On system tests

Monday, February 9th 2026Zeke Gabrielse, Founder of Keygen

Keygen's test suite takes just over 2 hours to run on a single core. It's not great, I'll admit that, but the alternatives seem worse to me. The bulk of time is spent on authorization and system tests.

The former could probably be sped up using fixtures, but authorization tests depend on a lot of unique states (and modeling those correctly in fixtures may be just as expensive as using factories).

But the latter cannot really be sped up, since system tests do exactly what their name implies: they test the entire system.

There's a large negative sentiment towards system tests these days. They're slow, they're brittle, etc., etc. The Rails community has recently joined in on this negativity, thanks to people like DHH dismissing system tests as unnecessary.

One of the arguments against system tests is that they don't (or they shouldn't?) test business logic. But I disagree.
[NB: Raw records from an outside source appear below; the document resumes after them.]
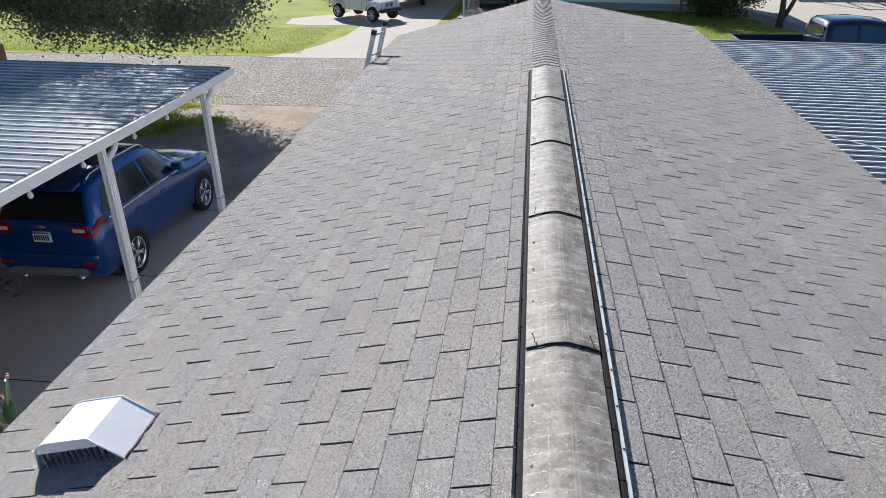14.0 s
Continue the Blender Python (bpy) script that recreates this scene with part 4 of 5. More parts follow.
def prickly_pear(x, y, scale, seed, pads=42, stems=4, name="prickly_pear"):
    rr = random.Random(seed)
    t = thing(name, "prickly pear cactus with green pads and pink fruit", "cactus", at=pose(x, y, 0))
    made = []

    def pad(base, direction, face_turn, size, level):
        d = Vector(direction).normalized()
        side = d.orthogonal().normalized()
        side = (Matrix.Rotation(face_turn, 3, d) @ side)
        nrm = d.cross(side)
        bm = BM()
        seg = 14
        rings = []
        for k in range(7):
            f = k / 6
            w = size * 0.33 * math.sin(math.pi * (0.12 + 0.86 * f) ** 0.8) ** 0.75 + 0.012
            th = size * 0.055 * math.sin(math.pi * (0.1 + 0.85 * f)) + 0.004
            c = Vector(base) + d * (size * f)
            rings.append([bm.verts.new(c + side * (w * math.cos(a)) + nrm * (th * math.sin(a))) for a in (2 * math.pi * j / seg for j in range(seg))])
        for ra, rb in zip(rings, rings[1:]):
            for j in range(seg):
                bm.faces.new((ra[j], ra[(j + 1) % seg], rb[(j + 1) % seg], rb[j])).smooth = True
        bm.faces.new(list(reversed(rings[0]))); bm.faces.new(rings[-1])
        ob = part("pad", bm, M["cactus"], t)
        tip = Vector(base) + d * size * 0.93
        made.append((tip, d, side, nrm, size, level))
        if level >= 2:
            for _ in range(rr.randint(1, 4)):
                a = rr.uniform(-1.1, 1.1)
                p = Vector(base) + d * size * (0.55 + 0.42 * math.cos(a)) + side * (size * 0.36 * math.sin(a))
                g = (d * math.cos(a) + side * math.sin(a)).normalized()
                bm = BM()
                rod(bm, p, p + g * 0.030 * scale, 0.008 * scale, 0.0125 * scale, seg=7)
                rod(bm, p + g * 0.030 * scale, p + g * 0.046 * scale, 0.0135 * scale, 0.009 * scale, seg=7)
                part("fruit", bm, M["cactus_fruit"], ob)

    # a few stems of stacked pads carry the crown
    for q in range(4):
        a = q * 1.57 + rr.uniform(-0.4, 0.4)
        at = Vector((0.08 * math.cos(a), 0.10 * math.sin(a), 0)) * scale
        for j in range(stems):
            g = Vector((0.10 * math.cos(a) + rr.uniform(-0.16, 0.16), 0.10 * math.sin(a) + rr.uniform(-0.16, 0.16), 1)).normalized()
            size = (0.33 - 0.016 * j) * scale
            pad(at, g, rr.uniform(0, 3), size, 0 if j < stems - 1 else 1)
            at = at + g * size * 0.9
    made[:] = [m for m in made if m[5] == 1 or rr.random() < 0.4]
    i = 0
    while len(made) < pads:
        tip, d, side, nrm, size, level = made[i % len(made)]
        i += 1
        if level > 5:
            continue
        g = (d + side * rr.uniform(-0.9, 0.9) + nrm * rr.uniform(-0.5, 0.5) + Vector((0, 0, 0.35))).normalized()
        pad(tip - d * size * 0.06, g, rr.uniform(0, 3), max(0.19 * scale, size * rr.uniform(0.72, 0.95)), level + 1)
    return t


prickly_pear(-3.80, 2.52, 1.0, 12, 150, 7)
prickly_pear(-4.14, 2.62, 0.9, 21, 100, 7)
prickly_pear(-4.02, 2.08, 0.85, 15, 50, 4)


def gutter_cactus(x, y, z):
    t = thing("potted_cactus", "small round spiny cactus pot on the carport edge", "cactus", at=pose(x, y, z))
    for dx, r in ((0.0, 0.062), (-0.07, 0.045)):
        bm = BM()
        seg = 24
        rings = []
        for k in range(9):
            a = math.pi * (0.08 + 0.9 * k / 9)
            rings.append([bm.verts.new((dx + r * math.sin(a) * (1 + 0.12 * (j % 2)) * math.cos(2 * math.pi * j / seg), r * math.sin(a) * (1 + 0.12 * (j % 2)) * math.sin(2 * math.pi * j / seg), r * 1.25 * (1 - math.cos(a)) + 0.02)) for j in range(seg)])
        for ra, rb in zip(rings, rings[1:]):
            for j in range(seg):
                bm.faces.new((ra[j], ra[(j + 1) % seg], rb[(j + 1) % seg], rb[j]))
        bm.faces.new(rings[-1])
        stem = part("stem", bm, M["cactus"], t)
        bm = BM()
        rr = random.Random(4)
        for _ in range(70):
            a, b = rr.uniform(0, 6.28), rr.uniform(0.2, 2.6)
            n_ = Vector((math.sin(b) * math.cos(a), math.sin(b) * math.sin(a), -math.cos(b)))
            p = Vector((dx, 0, r * 1.25 + 0.02)) + Vector((n_.x * r * 1.1, n_.y * r * 1.1, n_.z * r * 1.25))
            rod(bm, p, p + n_ * 0.018, 0.0012, 0.0004, seg=3)
        part("spines", bm, M["spine"], stem)
    bm = BM()
    turned(bm, [(0.05, -0.005), (0.06, 0.03), (0.062, 0.035), (0.05, 0.03)], (0, 0, 0), 18)
    part("pot", bm, M["trim_grey"], t)


gutter_cactus(-5.22, 0.52, carport_z(0.52) + 0.008)

# slab joints, pale flecks on the slab, grass on the near lawn
for y in (5.75, 8.6, 11.35):
    bm = BM()
    box(bm, -11.4, -2.25, y - 0.008, y + 0.008, 0.0005, 0.004)
    solid("slab_joint", bm, M["asphalt_mat"], "dark filled joint across the concrete slab", "joint", kind="structure")
rng = np.random.default_rng(5)
pts = np.stack([rng.normal(-8.45, 0.26, 46), rng.normal(7.95, 0.20, 46), np.full(46, 0.012)], 1)
quads("fallen_leaves", leaves_at(pts, 0.10, rng, 0.1, 0.8), 46, M["dry_leaf"], None, "scattered pale flecks on the concrete", "leaves")


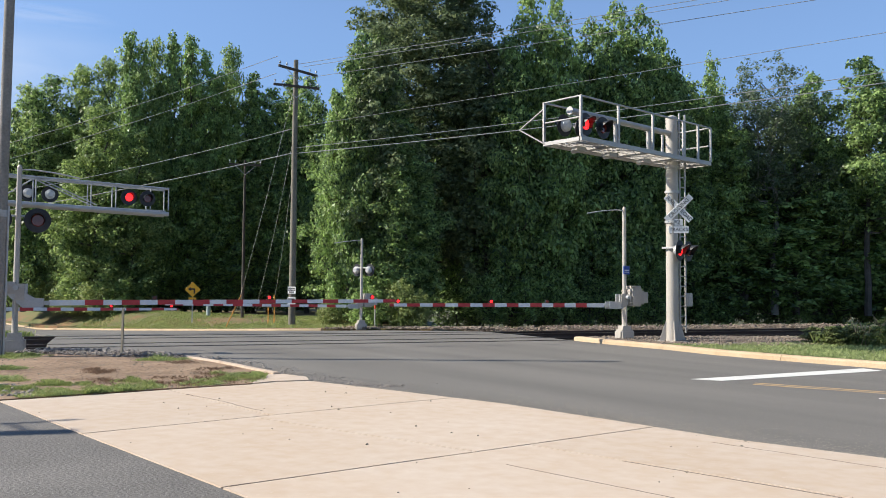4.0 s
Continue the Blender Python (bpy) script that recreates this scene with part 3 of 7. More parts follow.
# black rubber flangeway strips where the road meets the rails
for c in TRACKS:
    for off in (c - 0.7525, c + 0.7525):
        for d in (-0.075, 0.075):
            bm = bm_()
            w = 0.035
            plate(bm, [on_track(-9.5, off + d - w), on_track(5.9, off + d - w), on_track(5.9, off + d + w), on_track(-9.5, off + d + w)], -0.05, 0.005)
            single("flangeway_strip", bm, M["black"], "black rubber strip beside the rail in the road", "rubber strip", kind="structure")

# ---- crossing signals ----
def lamp(parent, m, on=False, name="flasher"):
    """A crossing flasher that looks along +y of m: round backing plate, housing, hood, lens."""
    unit = new(name)
    unit.parent = parent
    unit.matrix_basis = m
    tagged(unit, "round red crossing light, lit" if on else "round crossing light with dark red lens")
    bm = bm_()
    rod(bm, (0, 0.0, 0), (0, 0.012, 0), 0.3, n=28)
    part("backing_plate", bm, M["black"], unit)
    bm = bm_()
    rod(bm, (0, -0.01, 0), (0, -0.1, 0), 0.18, 0.17, n=20)
    rod(bm, (0, -0.1, 0), (0, -0.17, 0), 0.17, 0.09, n=20)
    part("housing", bm, M["back"], unit, "grey rounded lamp housing", True)
    bm = bm_()
    rod(bm, (0, 0.012, 0), (0, 0.03, 0), 0.155, 0.13, n=20)
    part("lens", bm, M["redlight" if on else "lens"], unit, "glowing red lens" if on else "dark red lens")
    bm = bm_()
    n, prev = 12, None
    for i in range(n + 1):
        a = radians(-35 + 250 * i / n)
        c, s = math.cos(a), math.sin(a)
        reach = 0.12 + 0.2 * max(0.0, s)
        ring = [bm.verts.new((0.165 * c, 0.012, 0.165 * s)), bm.verts.new((0.165 * c, reach, 0.165 * s)), bm.verts.new((0.172 * c, reach, 0.172 * s)), bm.verts.new((0.172 * c, 0.012, 0.172 * s))]
        if prev:
            for j in range(4):
                bm.faces.new((prev[j], prev[(j + 1) % 4], ring[(j + 1) % 4], ring[j]))
        prev = ring
    part("hood", bm, M["black"], unit)
    return unit


def crossbuck(parent, m, back=False):
    """Crossed boards with black lettering, facing -y of m, and the board below that counts the tracks."""
    for turn, text, gap in ((-45, ("RAIL", "ROAD"), 0.31), (45, ("CROSSING",), 0)):
        bm = bm_()
        box(bm, (0, 0, 0), (1.03, 0.012 if turn > 0 else 0.008, 0.2))
        bevel(bm, 0.003)
        board = part("crossbuck_board", bm, M["galv" if back else "white"], parent, "bare metal back of a board" if back else "white reflective board")
        tm = m @ pose(0, 0, 0, 0, -turn if turn < 0 else -45, 0)
        board.matrix_basis = m @ pose(0, -0.01 if turn > 0 else 0.002, 0) @ pose(0, 0, 0, 0, -turn, 0)
        if not back:
            if len(text) == 1:
                words("lettering", text[0], 0.16, M["black"], board, pose(0, -0.009, 0), 0.002)
            else:
                words("lettering", text[0], 0.16, M["black"], board, pose(-gap, -0.007, 0), 0.002)
                words("lettering", text[1], 0.16, M["black"], board, pose(gap, -0.007, 0), 0.002)
    if not back:
        for z, w, h, text, size in ((-0.42, 0.24, 0.2, "2", 0.2), (-0.64, 0.58, 0.21, "TRACKS", 0.145)):
            bm = bm_()
            box(bm, (0, 0, 0), (w, 0.01, h))
            bevel(bm, 0.003)
            board = part("tracks_board", bm, M["white"], parent, "white board that counts the tracks")
            board.matrix_basis = m @ pose(0, 0, z)
            words("lettering", text, size, M["black"], board, pose(0, -0.008, 0), 0.002)


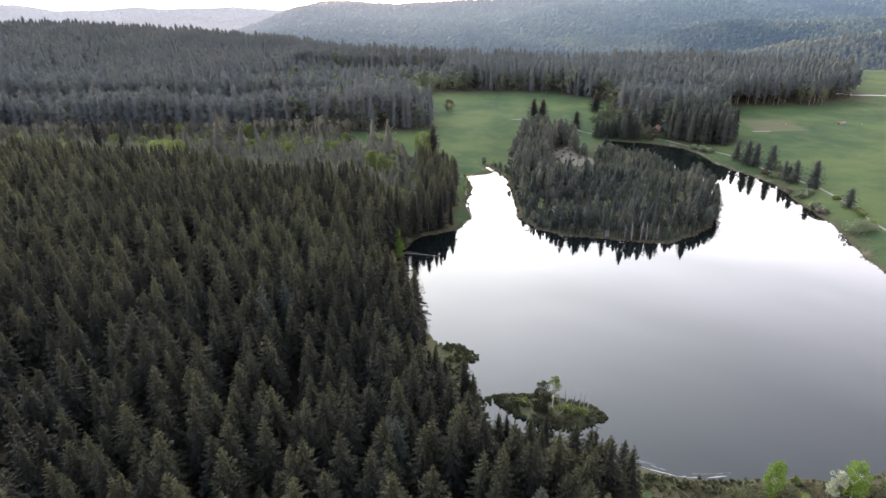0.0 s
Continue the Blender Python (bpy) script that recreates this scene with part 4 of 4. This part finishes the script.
# bright saplings on the peninsula
for x, y, h in ((39.4, 259, 9), (40.5, 249, 7), (43.7, 237.5, 7.5), (48, 230, 6.5), (113, 266.5, 8), (94, 244, 8), (72, 233.5, 8.5), (118.5, 243, 7), (72.5, 220, 7), (58, 228, 6), (104, 232, 7)):
    broadleaf("birch", x, y, h, 1.5, LEAVES, "small bright green birch among bog pines", "birch tree", "bright birches on the peninsula", BIRCH_BARK, low=0.3, clumps=22, leaves=30, size=0.26, tone=0.3)
for x, y, h in ((75, 207.5, 8), (78.5, 207.3, 8.5), (81, 207.5, 7.0), (85, 207, 7.5), (73, 209.5, 6)):
    t = snag(x, y, h, "silver-grey dead spruce at the peninsula's edge", 2.0, 8, group="silver dead spruces")
    tagged(part("twigs", spruce_crown(r1, h * 0.95, 0.9, 12, 5, clear=0.2, detail=1, ragged=0.5), DEAD, t, tone=r1.uniform(.3, 1)), kind="stuff")
# broad-crowned pines leaning out over the water
for x, y, h in ((124, 243, 10), (127, 250, 11), (121, 236, 9.5), (130, 262, 11), (133, 274, 10.5), (117, 228, 9), (112, 223, 8.5), (134, 286, 11)):
    lone_spruce(x, y, h, 2.6, "loose grey-green pine at the water's edge", "shore pines of the peninsula", r1.uniform(.3, .9), NEEDLES_BLUE, 0.25)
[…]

Keygen is chock-full of business logic inside of middleware, inside of core extensions, etc., etc., and many of these parts don't interact with each other until the system is run in its entirety — and unfortunately, that interaction is often where the subtle bugs surface themselves.

Keygen's extensive system tests are how I'm able to confidently ship a stable business-critical product as a single person, and how I've been able to do that for coming up on 10 years now.

Every bug report I get first gets at least one system test written for it, to both verify the bug and find the root cause, but also to catch future regressions before they reach customers again.

I'll admit that I've gone "against the grain" quite a bit with Keygen's test suite (among other things). Not a lot of people these days use Gherkin and Cucumber, but I've had a lot of success with them. It's easy to write useful system tests in Gherkin, and even though I might've started out abusing system tests to also act as unit tests, I don't regret the choice I made 9 years ago to use Cucumber.

You can unit test everything, yet even if you do, there are no guarantees that everything is wired together properly until you actually test it. You either do this automatically via system tests, or you do it manually (or your customers do it for you). The Rails application stack can be complex, and making sure the path from request to middleware to controller to response works correctly is vital.

I'll admit, I probably have an easier time than most do, because Keygen is a JSON API. I'm not sure I would write as many system tests for an HTML-rendered application, simply due to brittleness. A JSON API is by-design unlikely to change, so system tests are usually written once and then not touched again, whereas system tests for an HTML app might need to change as the UI evolves.

But maybe that's a tooling issue more than anything else. I don't have enough experience writing system tests for HTML to be able to speak to that, at least confidently. But it seems like a lot of the flack system tests get is because they're brittle and they suck to write.

(If we're being honest, I'd much rather use Rails solely as a backend with React for the frontend, and test each app separately.)

Even with those problems, before you dismiss system tests because somebody told you to, consider what they might bring to the table. I've caught many a bug that unit tests alone would not have caught — but my production systems, i.e. my customers, would have. Relying on "smoke tests" to catch these will eventually fail you.

Customers value stable software (though how much largely depends on what you offer), and system tests help me build stable software.

If the objection isn't brittleness, but rather that system tests are slow, then I'd argue that time is easily parallelized, at least to an extent. That single-core time of ~2 hours that I originally reported runs in ~10 minutes when parallelized across 32 cores.^[1]

I could probably parallelize even more by splitting unit and system tests into their own runners, instead of running serially, and chunking larger test files. But that's a challenge for another day.

At the end of the day, you can unit test everything, but without system tests, how do you know it all works together?

[1]: I very recently moved from free GitHub runners (fair source, ftw!) to paid Depot runners, and cut CI time from ~80 minutes on 2-cores to that above mentioned 10 minute mark on 32-cores. Worth it? Not entirely sure yet, because I haven't seen what a month of usage costs yet — but I do like the iteration speed boost, which was starting to feel bottlenecked by having to wait on CI.